§ Requirement
Repeat every entry in the listing below, exactly.

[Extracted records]

* BEGIN *

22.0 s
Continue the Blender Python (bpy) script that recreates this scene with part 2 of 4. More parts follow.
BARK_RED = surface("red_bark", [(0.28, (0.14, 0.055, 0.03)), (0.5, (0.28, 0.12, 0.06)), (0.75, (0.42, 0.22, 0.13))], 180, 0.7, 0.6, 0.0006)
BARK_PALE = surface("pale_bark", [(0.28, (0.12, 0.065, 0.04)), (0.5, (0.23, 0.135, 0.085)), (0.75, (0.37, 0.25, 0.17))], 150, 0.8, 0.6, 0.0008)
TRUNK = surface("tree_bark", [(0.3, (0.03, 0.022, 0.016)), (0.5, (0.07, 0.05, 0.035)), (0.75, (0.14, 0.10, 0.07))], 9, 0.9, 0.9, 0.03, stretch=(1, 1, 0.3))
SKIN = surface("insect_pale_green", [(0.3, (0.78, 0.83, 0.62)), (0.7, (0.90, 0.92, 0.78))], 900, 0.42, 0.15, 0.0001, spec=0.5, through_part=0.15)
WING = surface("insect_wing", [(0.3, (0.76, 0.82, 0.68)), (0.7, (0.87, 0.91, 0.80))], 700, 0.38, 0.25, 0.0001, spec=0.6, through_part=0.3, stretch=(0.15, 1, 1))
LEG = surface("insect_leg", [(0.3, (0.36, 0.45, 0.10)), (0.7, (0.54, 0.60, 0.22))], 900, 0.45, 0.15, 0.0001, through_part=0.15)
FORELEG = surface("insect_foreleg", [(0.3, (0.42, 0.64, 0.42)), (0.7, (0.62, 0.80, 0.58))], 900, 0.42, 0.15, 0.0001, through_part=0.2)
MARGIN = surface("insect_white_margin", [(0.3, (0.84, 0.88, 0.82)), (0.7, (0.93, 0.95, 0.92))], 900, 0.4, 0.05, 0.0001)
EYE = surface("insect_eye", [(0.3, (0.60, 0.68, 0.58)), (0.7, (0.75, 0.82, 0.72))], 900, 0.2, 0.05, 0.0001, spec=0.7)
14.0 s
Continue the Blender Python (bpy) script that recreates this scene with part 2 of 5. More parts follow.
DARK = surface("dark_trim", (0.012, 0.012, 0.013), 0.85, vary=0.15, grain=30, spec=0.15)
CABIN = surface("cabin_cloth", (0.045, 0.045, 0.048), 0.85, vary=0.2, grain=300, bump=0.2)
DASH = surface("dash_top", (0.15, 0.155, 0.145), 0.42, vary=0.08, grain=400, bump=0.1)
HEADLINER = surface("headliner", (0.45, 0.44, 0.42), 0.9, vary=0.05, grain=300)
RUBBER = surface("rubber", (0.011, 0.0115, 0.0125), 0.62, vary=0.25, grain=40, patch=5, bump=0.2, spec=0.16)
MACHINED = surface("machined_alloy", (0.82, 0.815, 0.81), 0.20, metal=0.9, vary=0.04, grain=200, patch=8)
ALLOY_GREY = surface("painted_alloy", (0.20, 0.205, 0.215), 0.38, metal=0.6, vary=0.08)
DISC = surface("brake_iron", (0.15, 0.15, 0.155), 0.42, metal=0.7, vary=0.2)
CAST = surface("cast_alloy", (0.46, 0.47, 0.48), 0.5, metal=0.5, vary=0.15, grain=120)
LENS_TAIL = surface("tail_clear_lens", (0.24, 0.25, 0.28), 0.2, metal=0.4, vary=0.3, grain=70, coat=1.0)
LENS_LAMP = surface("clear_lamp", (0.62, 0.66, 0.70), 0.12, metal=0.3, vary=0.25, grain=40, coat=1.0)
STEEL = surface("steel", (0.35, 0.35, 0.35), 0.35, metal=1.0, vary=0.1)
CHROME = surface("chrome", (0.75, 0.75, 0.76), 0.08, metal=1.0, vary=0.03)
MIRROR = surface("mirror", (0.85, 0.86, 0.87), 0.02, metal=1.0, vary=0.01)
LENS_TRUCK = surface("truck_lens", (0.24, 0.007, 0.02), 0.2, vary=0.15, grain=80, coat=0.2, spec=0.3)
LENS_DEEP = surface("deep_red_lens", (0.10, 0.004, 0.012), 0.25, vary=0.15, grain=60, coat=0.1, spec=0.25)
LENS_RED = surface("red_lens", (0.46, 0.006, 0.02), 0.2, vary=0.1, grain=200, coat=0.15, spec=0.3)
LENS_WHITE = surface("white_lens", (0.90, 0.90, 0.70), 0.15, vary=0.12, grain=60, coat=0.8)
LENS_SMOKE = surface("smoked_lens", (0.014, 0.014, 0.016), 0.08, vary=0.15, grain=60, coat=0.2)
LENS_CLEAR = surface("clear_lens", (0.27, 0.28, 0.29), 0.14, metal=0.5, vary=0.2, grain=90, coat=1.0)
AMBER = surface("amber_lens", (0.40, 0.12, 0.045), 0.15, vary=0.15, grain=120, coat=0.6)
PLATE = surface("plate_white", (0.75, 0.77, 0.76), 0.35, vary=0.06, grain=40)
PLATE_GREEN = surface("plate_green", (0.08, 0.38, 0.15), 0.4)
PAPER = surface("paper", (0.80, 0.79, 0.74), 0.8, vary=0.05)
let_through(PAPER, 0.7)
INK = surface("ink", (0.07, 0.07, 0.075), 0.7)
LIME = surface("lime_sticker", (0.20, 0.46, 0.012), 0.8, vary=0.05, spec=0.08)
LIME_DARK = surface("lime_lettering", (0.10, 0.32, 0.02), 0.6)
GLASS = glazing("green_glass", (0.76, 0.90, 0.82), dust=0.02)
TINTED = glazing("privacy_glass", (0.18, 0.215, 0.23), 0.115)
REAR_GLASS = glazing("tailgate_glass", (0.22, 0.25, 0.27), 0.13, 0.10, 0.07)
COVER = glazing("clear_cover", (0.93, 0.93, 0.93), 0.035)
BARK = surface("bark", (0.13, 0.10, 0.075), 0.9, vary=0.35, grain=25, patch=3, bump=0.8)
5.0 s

* END *

§ The completed task
22.0 s
Continue the Blender Python (bpy) script that recreates this scene with part 2 of 4. More parts follow.
BARK_RED = surface("red_bark", [(0.28, (0.14, 0.055, 0.03)), (0.5, (0.28, 0.12, 0.06)), (0.75, (0.42, 0.22, 0.13))], 180, 0.7, 0.6, 0.0006)
BARK_PALE = surface("pale_bark", [(0.28, (0.12, 0.065, 0.04)), (0.5, (0.23, 0.135, 0.085)), (0.75, (0.37, 0.25, 0.17))], 150, 0.8, 0.6, 0.0008)
TRUNK = surface("tree_bark", [(0.3, (0.03, 0.022, 0.016)), (0.5, (0.07, 0.05, 0.035)), (0.75, (0.14, 0.10, 0.07))], 9, 0.9, 0.9, 0.03, stretch=(1, 1, 0.3))
SKIN = surface("insect_pale_green", [(0.3, (0.78, 0.83, 0.62)), (0.7, (0.90, 0.92, 0.78))], 900, 0.42, 0.15, 0.0001, spec=0.5, through_part=0.15)
WING = surface("insect_wing", [(0.3, (0.76, 0.82, 0.68)), (0.7, (0.87, 0.91, 0.80))], 700, 0.38, 0.25, 0.0001, spec=0.6, through_part=0.3, stretch=(0.15, 1, 1))
LEG = surface("insect_leg", [(0.3, (0.36, 0.45, 0.10)), (0.7, (0.54, 0.60, 0.22))], 900, 0.45, 0.15, 0.0001, through_part=0.15)
FORELEG = surface("insect_foreleg", [(0.3, (0.42, 0.64, 0.42)), (0.7, (0.62, 0.80, 0.58))], 900, 0.42, 0.15, 0.0001, through_part=0.2)
MARGIN = surface("insect_white_margin", [(0.3, (0.84, 0.88, 0.82)), (0.7, (0.93, 0.95, 0.92))], 900, 0.4, 0.05, 0.0001)
EYE = surface("insect_eye", [(0.3, (0.60, 0.68, 0.58)), (0.7, (0.75, 0.82, 0.72))], 900, 0.2, 0.05, 0.0001, spec=0.7)
14.0 s
Continue the Blender Python (bpy) script that recreates this scene with part 2 of 5. More parts follow.
DARK = surface("dark_trim", (0.012, 0.012, 0.013), 0.85, vary=0.15, grain=30, spec=0.15)
CABIN = surface("cabin_cloth", (0.045, 0.045, 0.048), 0.85, vary=0.2, grain=300, bump=0.2)
DASH = surface("dash_top", (0.15, 0.155, 0.145), 0.42, vary=0.08, grain=400, bump=0.1)
HEADLINER = surface("headliner", (0.45, 0.44, 0.42), 0.9, vary=0.05, grain=300)
RUBBER = surface("rubber", (0.011, 0.0115, 0.0125), 0.62, vary=0.25, grain=40, patch=5, bump=0.2, spec=0.16)
MACHINED = surface("machined_alloy", (0.82, 0.815, 0.81), 0.20, metal=0.9, vary=0.04, grain=200, patch=8)
ALLOY_GREY = surface("painted_alloy", (0.20, 0.205, 0.215), 0.38, metal=0.6, vary=0.08)
DISC = surface("brake_iron", (0.15, 0.15, 0.155), 0.42, metal=0.7, vary=0.2)
CAST = surface("cast_alloy", (0.46, 0.47, 0.48), 0.5, metal=0.5, vary=0.15, grain=120)
LENS_TAIL = surface("tail_clear_lens", (0.24, 0.25, 0.28), 0.2, metal=0.4, vary=0.3, grain=70, coat=1.0)
LENS_LAMP = surface("clear_lamp", (0.62, 0.66, 0.70), 0.12, metal=0.3, vary=0.25, grain=40, coat=1.0)
STEEL = surface("steel", (0.35, 0.35, 0.35), 0.35, metal=1.0, vary=0.1)
CHROME = surface("chrome", (0.75, 0.75, 0.76), 0.08, metal=1.0, vary=0.03)
MIRROR = surface("mirror", (0.85, 0.86, 0.87), 0.02, metal=1.0, vary=0.01)
LENS_TRUCK = surface("truck_lens", (0.24, 0.007, 0.02), 0.2, vary=0.15, grain=80, coat=0.2, spec=0.3)
LENS_DEEP = surface("deep_red_lens", (0.10, 0.004, 0.012), 0.25, vary=0.15, grain=60, coat=0.1, spec=0.25)
LENS_RED = surface("red_lens", (0.46, 0.006, 0.02), 0.2, vary=0.1, grain=200, coat=0.15, spec=0.3)
LENS_WHITE = surface("white_lens", (0.90, 0.90, 0.70), 0.15, vary=0.12, grain=60, coat=0.8)
LENS_SMOKE = surface("smoked_lens", (0.014, 0.014, 0.016), 0.08, vary=0.15, grain=60, coat=0.2)
LENS_CLEAR = surface("clear_lens", (0.27, 0.28, 0.29), 0.14, metal=0.5, vary=0.2, grain=90, coat=1.0)
AMBER = surface("amber_lens", (0.40, 0.12, 0.045), 0.15, vary=0.15, grain=120, coat=0.6)
PLATE = surface("plate_white", (0.75, 0.77, 0.76), 0.35, vary=0.06, grain=40)
PLATE_GREEN = surface("plate_green", (0.08, 0.38, 0.15), 0.4)
PAPER = surface("paper", (0.80, 0.79, 0.74), 0.8, vary=0.05)
let_through(PAPER, 0.7)
INK = surface("ink", (0.07, 0.07, 0.075), 0.7)
LIME = surface("lime_sticker", (0.20, 0.46, 0.012), 0.8, vary=0.05, spec=0.08)
LIME_DARK = surface("lime_lettering", (0.10, 0.32, 0.02), 0.6)
GLASS = glazing("green_glass", (0.76, 0.90, 0.82), dust=0.02)
TINTED = glazing("privacy_glass", (0.18, 0.215, 0.23), 0.115)
REAR_GLASS = glazing("tailgate_glass", (0.22, 0.25, 0.27), 0.13, 0.10, 0.07)
COVER = glazing("clear_cover", (0.93, 0.93, 0.93), 0.035)
BARK = surface("bark", (0.13, 0.10, 0.075), 0.9, vary=0.35, grain=25, patch=3, bump=0.8)
5.0 s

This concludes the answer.